§ YOUR TASK:
Write the data below out exactly as it stands. Do not include the pictures.

§ SOURCE EXCERPT:
--- Start ---
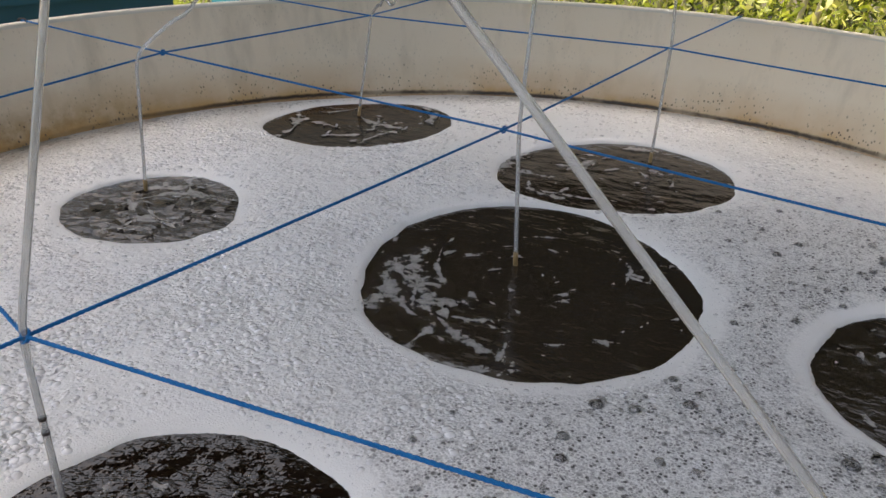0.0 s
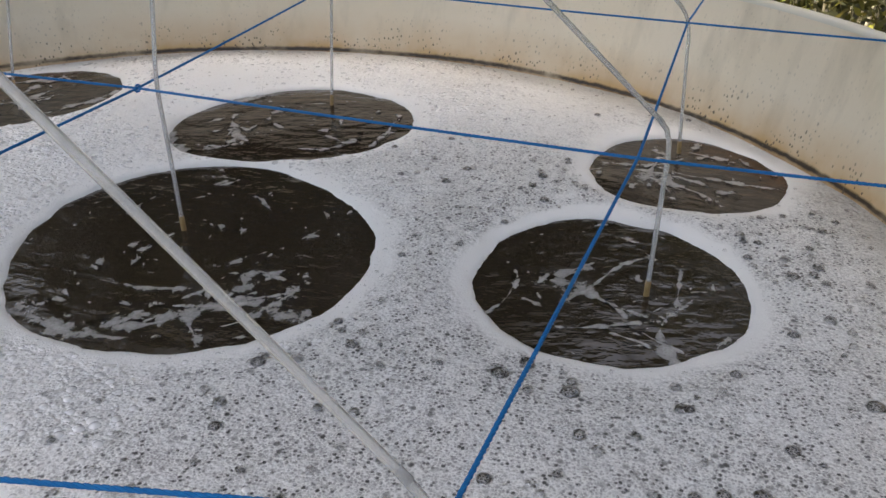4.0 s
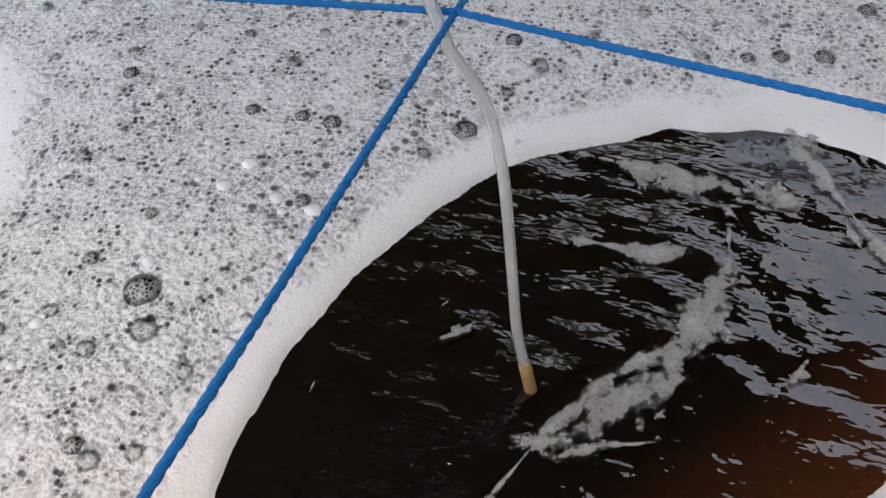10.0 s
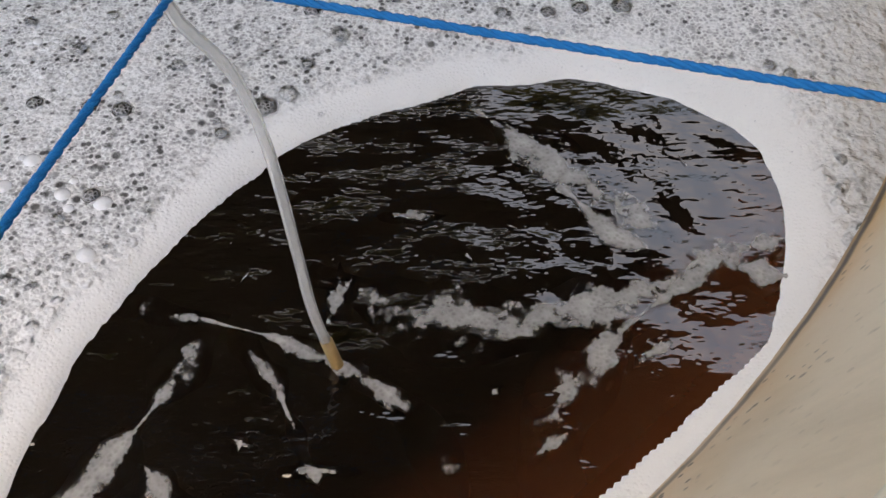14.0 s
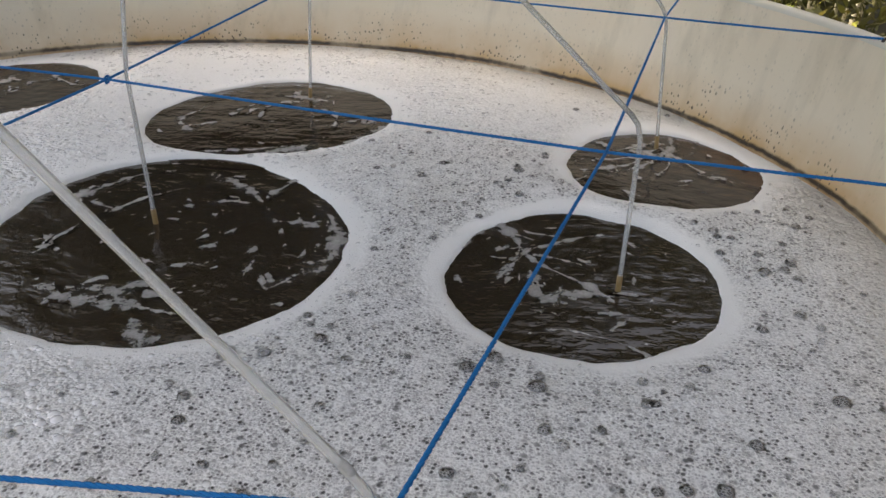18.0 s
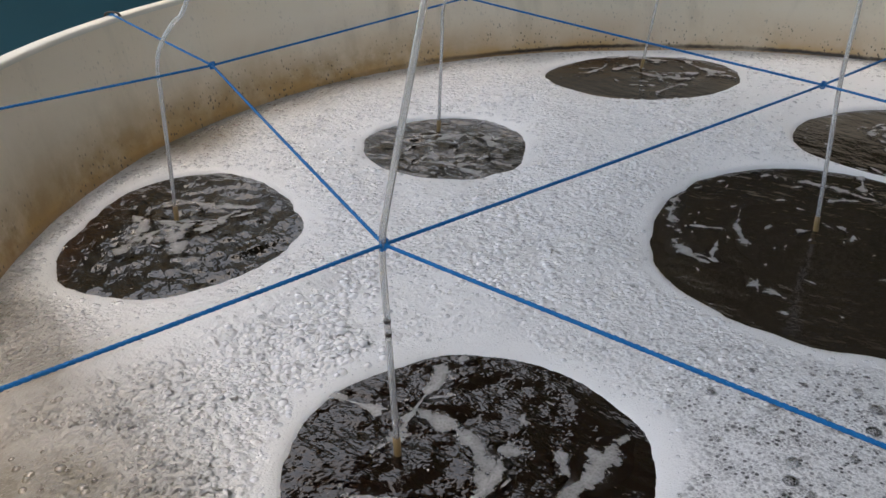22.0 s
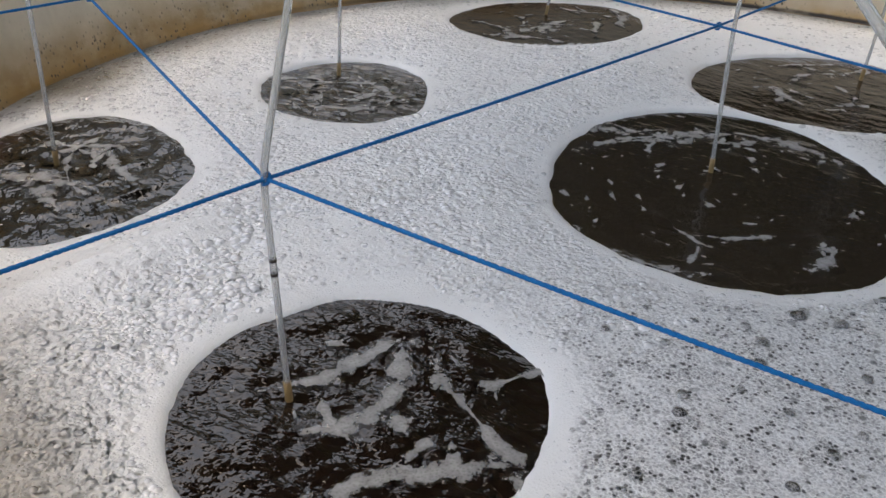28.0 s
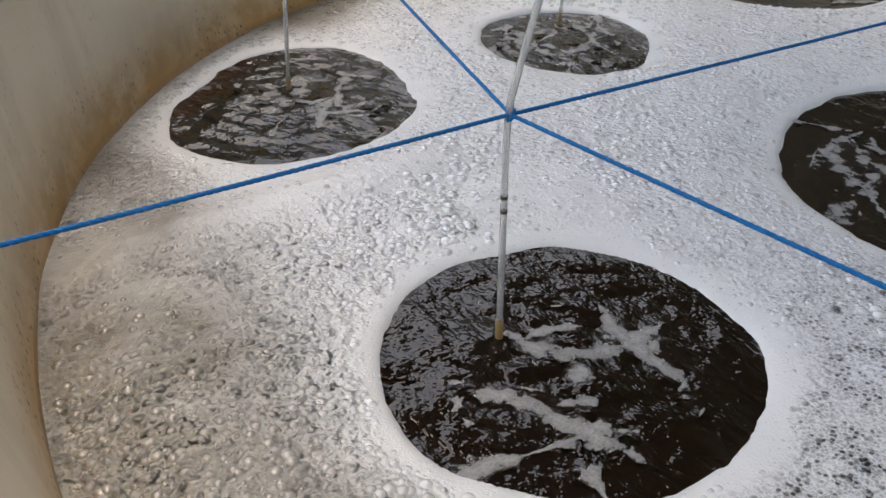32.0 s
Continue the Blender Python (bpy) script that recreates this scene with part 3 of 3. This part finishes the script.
--- End ---
§ ANSWER TO THE TASK:
0.0 s
4.0 s
10.0 s
14.0 s
18.0 s
22.0 s
28.0 s
32.0 s
Continue the Blender Python (bpy) script that recreates this scene with part 3 of 3. This part finishes the script.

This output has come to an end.